Work done by Niels Ehlers, MD, in the mid-1970s showed IOP can vary by roughly 5 mm Hg for every 70 µm difference in thickness from the point at which Goldmann tonometry is most accurate, which he said is actually about 520 µm.
Dr. Brandt noted that several other algorithms for correcting for variability in corneal thickness have been less aggressive, but all suggest corneal thickness affects accuracy in measuring IOP.
He said that if the researchers conducting the OHTS had applied the various algorithms to correct for corneal thickness variability, half of the OHTS participants would not have qualified for the study.
“We were clearly misclassifying a significant portion of these patients, based on wrong IOP,” he said.
However, he said, corneal thickness was found to be a strong baseline factor for predicting which patients will go on to develop glaucoma. The study also demonstrated that black patients have thinner corneas and larger cup-to-disc ratios, which meant that race (or ethnicity) was no longer significant in the multivariate analysis when these factors were in the predictive model.
“If you have a thin cornea, regardless of what the IOP was, these patients had much higher rates of developing glaucoma than those with thicker corneas. You could identify groups of patients who had a remarkably high risk of developing glaucoma during that 5-year follow-up period,” he said.
Similarly, an independent dose-response relationship was shown between corneal thickness and cup-to-disc ratio. Using these predictive factors, Dr. Brandt said a patient with a 600-µm cornea with modest elevation in IOP has a relatively low risk of developing glaucoma. If some factors are changed, such as increasing the IOP while the other factors remain stable, the risk remains quite low.
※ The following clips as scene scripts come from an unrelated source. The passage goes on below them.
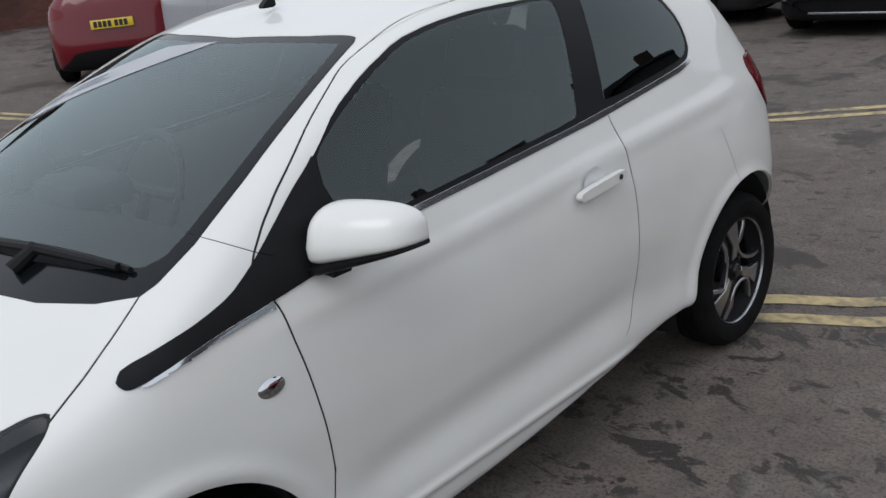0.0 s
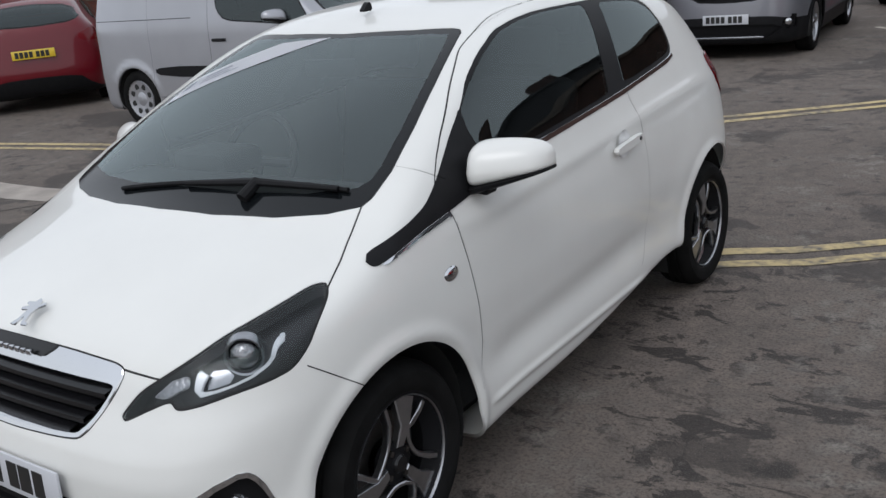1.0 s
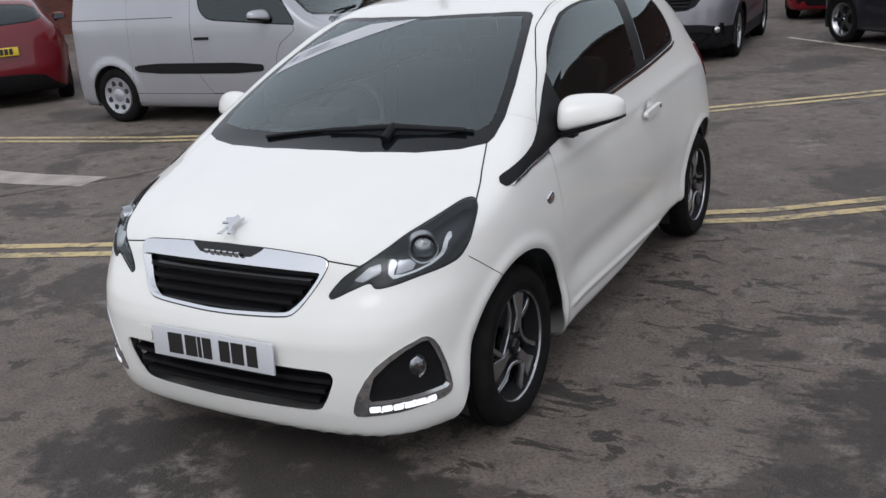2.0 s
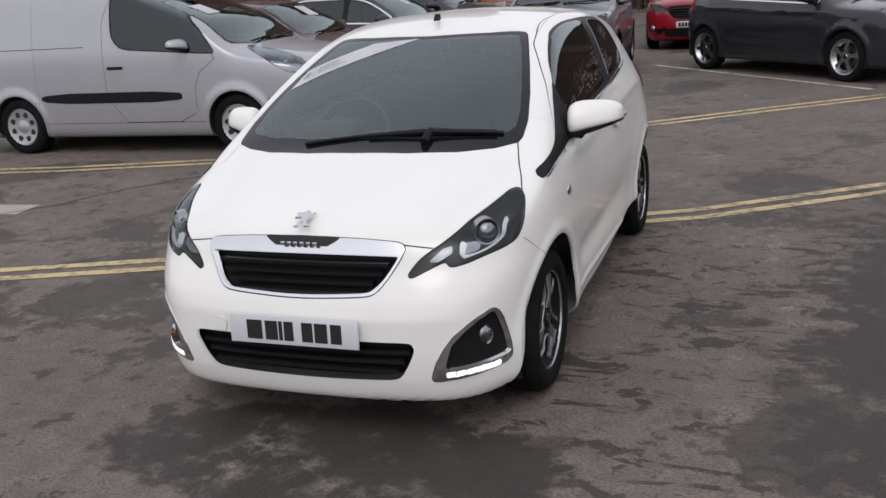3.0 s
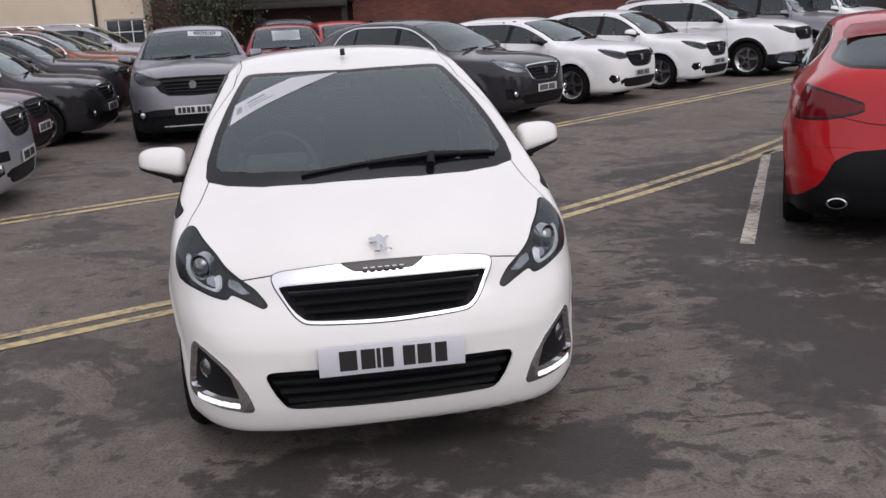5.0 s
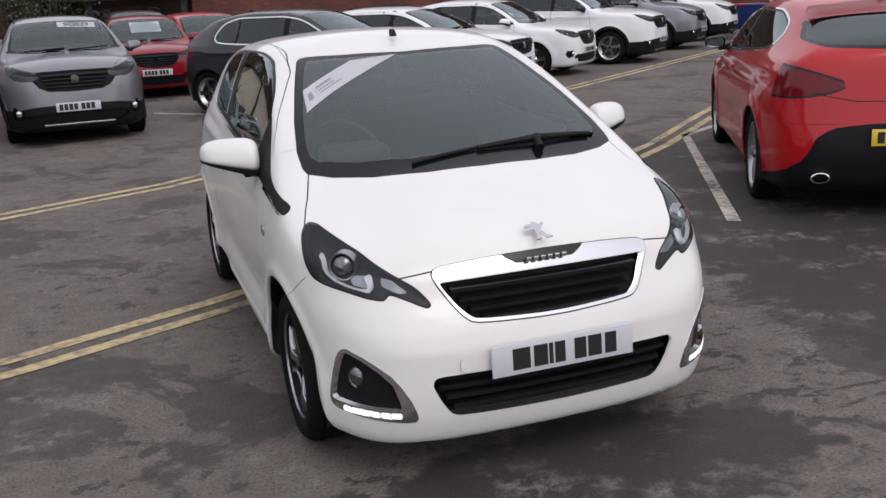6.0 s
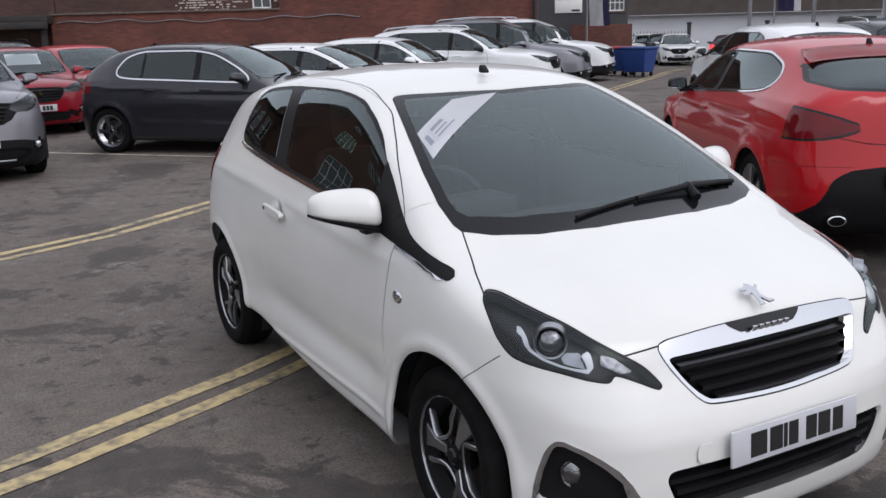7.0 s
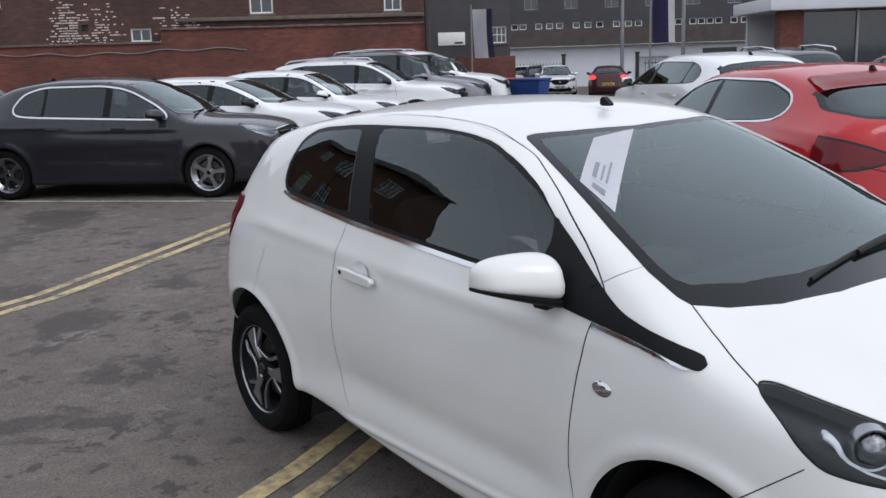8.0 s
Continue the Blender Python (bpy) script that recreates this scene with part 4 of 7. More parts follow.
# ---- the white car ----
def small_hatchback(m):
    top = curve([(-0.75, 0.68), (-0.62, 0.775), (-0.516, 0.823), (-0.30, 0.905), (-0.10, 0.968), (0.0, 1.002), (0.15, 1.078), (0.35, 1.182), (0.60, 1.305), (0.80, 1.388), (0.92, 1.420), (1.10, 1.445), (1.40, 1.460), (1.75, 1.452), (2.10, 1.415), (2.40, 1.365), (2.75, 1.285)])
    crown = curve([(-0.8, 0.22), (-0.3, 0.17), (0.1, 0.165), (0.9, 0.165), (1.3, 0.12), (2.5, 0.12), (3.0, 0.12)])
    xz = curve([(0.06, 0.70), (0.15, 0.755), (0.23, 0.793), (0.32, 0.798), (0.42, 0.792), (0.52, 0.798), (0.64, 0.806), (0.76, 0.802), (0.86, 0.790), (0.93, 0.775), (1.00, 0.752), (1.08, 0.722), (1.18, 0.684), (1.28, 0.642), (1.36, 0.600), (1.42, 0.556), (1.48, 0.50), (1.6, 0.38)])
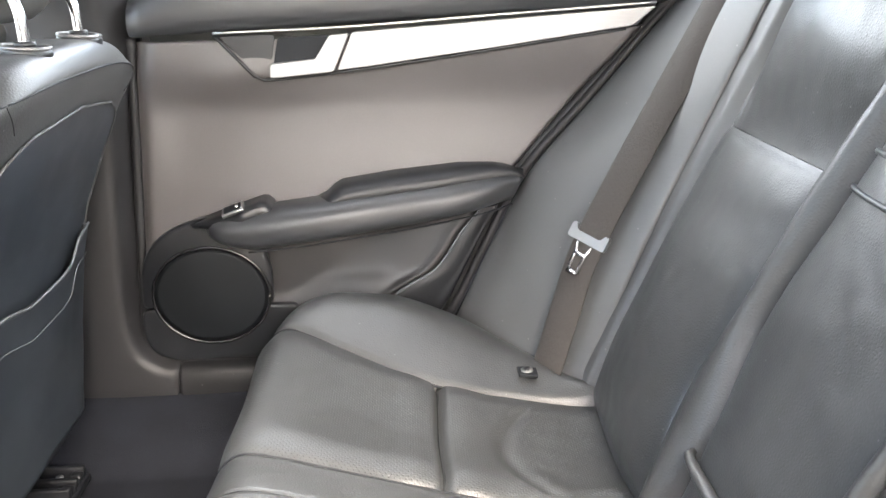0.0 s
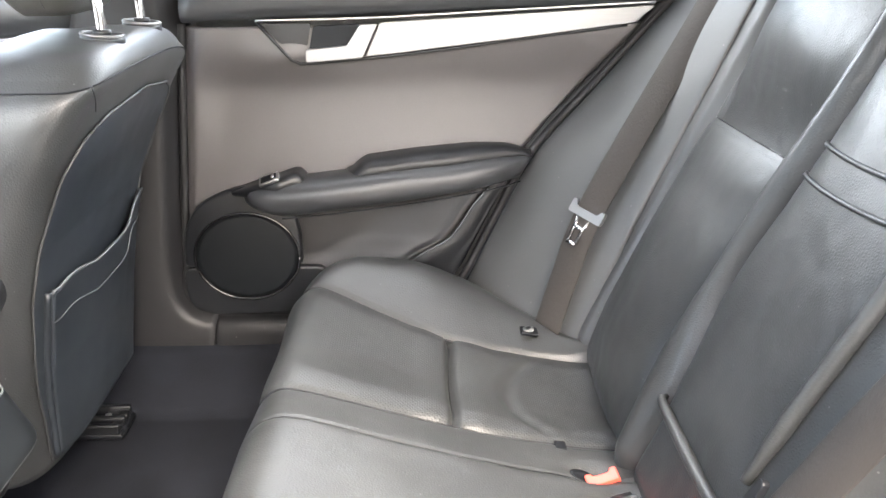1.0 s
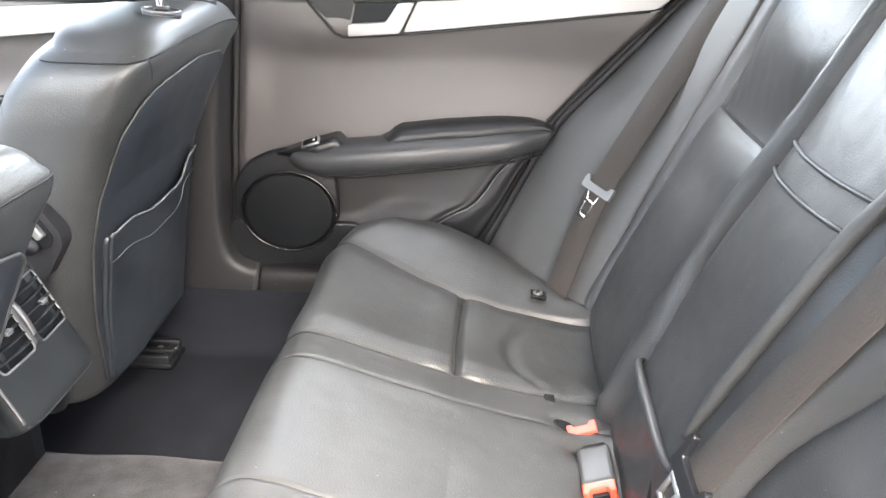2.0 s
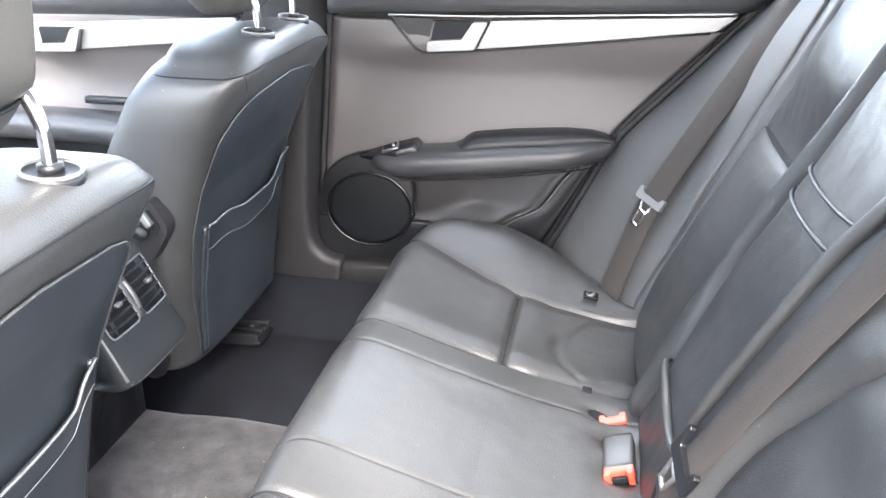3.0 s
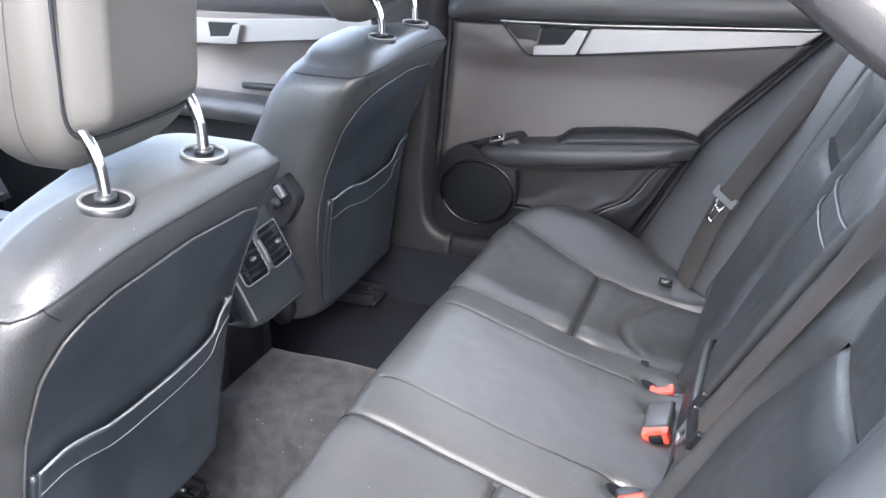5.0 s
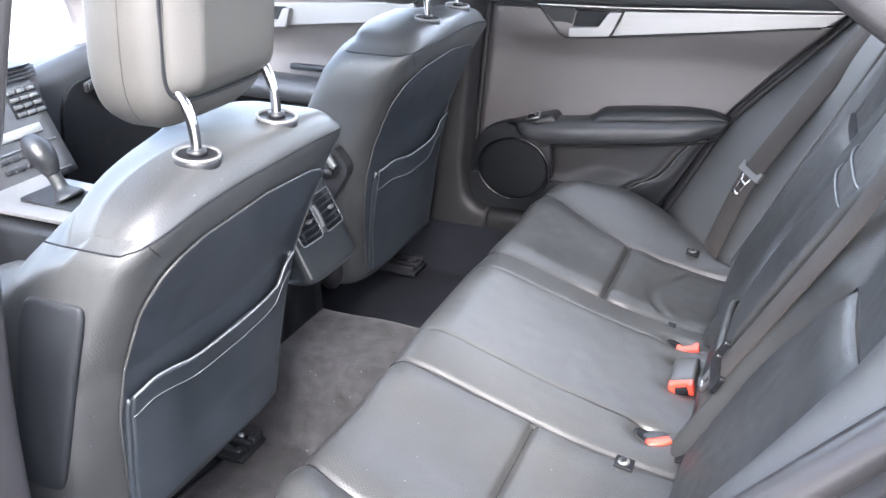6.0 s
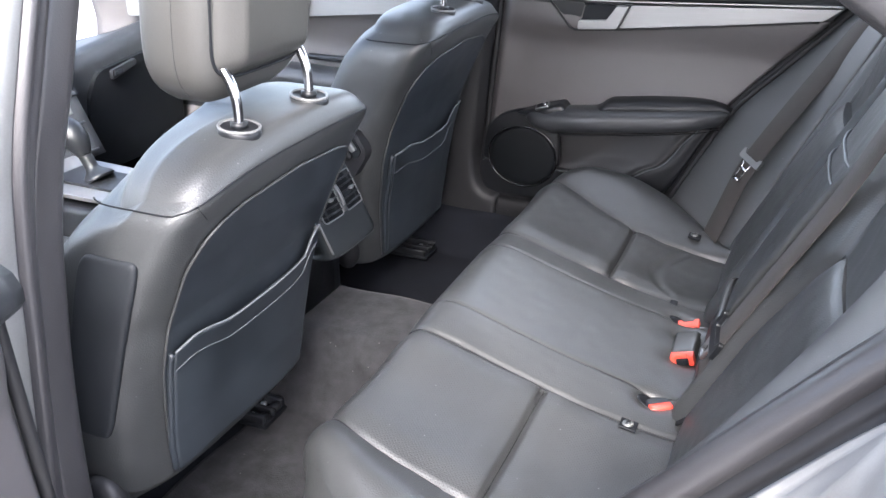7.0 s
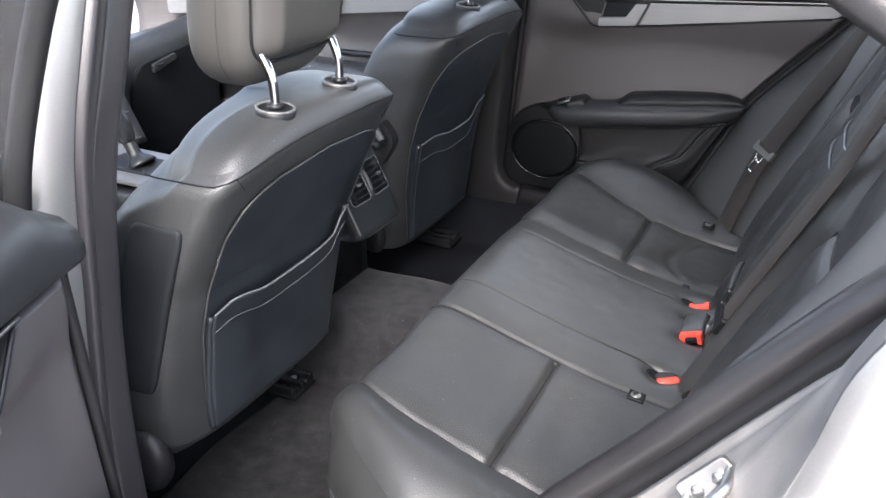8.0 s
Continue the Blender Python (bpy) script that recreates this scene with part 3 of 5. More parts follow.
def build_outside():
    def f(x, y):
        return (x, y, -0.32 + 0.01 * math.sin(0.7 * x) * math.sin(0.5 * y))
    xs = [-900, -300, -100, -40, -20, -10, -6, -3, 0, 3, 6, 10, 20, 40, 100, 300, 900]
    tagged(sheet("ground", f, xs, xs, CONCRETE), "pale concrete yard around the car", "ground", kind="structure")


build_outside()


def build_bonnet():
    def f(x, y):
        return (x, y, 0.44 - 0.10 * (-1.70 - x) ** 1.5 - 0.10 * abs(y) ** 2.5)
    tagged(sheet("bonnet", f, steps(-2.75, -1.78, 20), steps(-0.78, 0.78, 24), PAINT, back=(0, 0, -0.02)), "silver painted car bonnet beyond the windscreen", "bonnet", kind="structure")


build_bonnet()


# ---- doors ----
def rear_door(m, name_label, hinge):
    """A rear door built for the right side, then laid by m. Local y grows outwards."""
    root = thing("rear_door", hinge, name_label, "car door", group="rear doors")
    shut = [(z, x) for x, z in SHUT if z < 0.78]

    def rear_x(z):
        return line(shut, z) - 0.012

    def front_x(z):
        return pillar_x(z) + 0.004

    # main vinyl panel
    def skin(u, z):
        x0, x1 = front_x(z), rear_x(z)
        x = x0 + (x1 - x0) * u
        y = 0.712
        y += 0.009 * bell(z - 0.54, 0.085) * step(0.0, 0.12, u)                    # hollow between armrest and trim
        y -= 0.018 * step(0.55, 0.645, z) * step(0.0, 0.05, u)
        y -= 0.014 * bell(z - 0.60, 0.03) * bell(x + 0.24, 0.10)
        y += 0.02 * step(0.30, 0.17, z)
        y += 0.010 * step(0.03, 0.0, u) + 0.012 * step(0.985, 1.0, u)
        y += 0.05 * step(0.392, 0.375, z) * step(-0.36, -0.33, x)                  # set back behind armrest and pocket
        return (x, y, z)
    us = steps(0, 1, 130)
    sheet("door_panel", skin, us, steps(0.24, 0.655, 90), DOOR_VINYL, root, "warm grey vinyl door panel", back=(0, 0.02, 0), m=m)

    # map pocket: a hollow that deepens under the armrest, its rear edge a swept crease
    def crease(z):
        return spline([(0.168, -0.17), (0.24, -0.085), (0.279, -0.032), (0.298, 0.003), (0.324, 0.026), (0.36, 0.049), (0.392, 0.076)], z)

    def lower(u, z):
        x0, x1 = -0.30, crease(z)
        x = x0 + (x1 - x0) * u
        y = 0.700 + 0.034 * step(x1, x1 - 0.17, x) * step(0.17, 0.27, z) - 0.006 * bell(x - x1 + 0.012, 0.010)
        return (x, y, z)
    sheet("map_pocket", lower, steps(0, 1, 60), steps(0.168, 0.400, 50), DARK_VINYL, root, "dark taupe vinyl map pocket", back=(0, 0.006, 0), m=m)

    def flange(u, z):
        x0, x1 = crease(z), rear_x(z)
        return (x0 + (x1 - x0) * u, 0.697 - 0.003 * math.sin(math.pi * min(1, 1.3 * u)) + 0.012 * step(0.93, 1.0, u), z)
    sheet("pocket_flange", flange, steps(0, 1, 20), steps(0.168, 0.400, 40), PLASTIC, root, "black flange behind the pocket", back=(0, 0.012, 0), m=m)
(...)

However, if the pressure is lowered, the risk increases as the corneal thickness decreases.
CCT and treatment response
According to Dr. Brandt, one of the interesting issues has been whether variation in corneal thickness confounds the surgeon’s ability to assess patient response to treatment, an issue somewhat addressed in the OHTS.
In this study, he said, patients with thick corneas and thin corneas showed a slight difference in response to treatment with beta-blockers. Also, in the Food and Drug Administration phase 3 regulatory trial of Lumigan (bimatoprost ophthalmic solution 0.03%, Allergan), Dr. Brandt said there was a 3-mm Hg difference at 3 months between patients with thick corneas and thin corneas among patients given timolol 0.5% twice daily.
“The thick corneas are in the 600-µm range, while the thin corneas are relatively normal,” he said. “This appears to be a powerful confounder in clinical trials and is something we should probably begin paying attention to in IOP-related studies.”
Regarding corneal thickness and its effect on measurement of IOP, Dr. Brandt said another problem clinicians will face relates to measurement of IOP in patients diagnosed with normal-tension glaucoma who have undergone refractive surgery.
He noted that one patient, a 45-year-old woman who had undergone photorefractive keratectomy, had pachymetry measurements of 425 µm with an IOP reading of 19 mm Hg.
“Her true pressure was probably in the mid to upper twenties. This patient didn’t need to be pigeonholed as having ‘normal’ to explain her findings; se had primary open-angle glaucoma with elevated IOPs,” he said.
Dr. Brandt said PRK and LASIK will also affect surgeons’ abilities to accurately measure IOP.
“For all its faults, tonometry in general practice [remains] the way most patients are detected with glaucoma,” he said.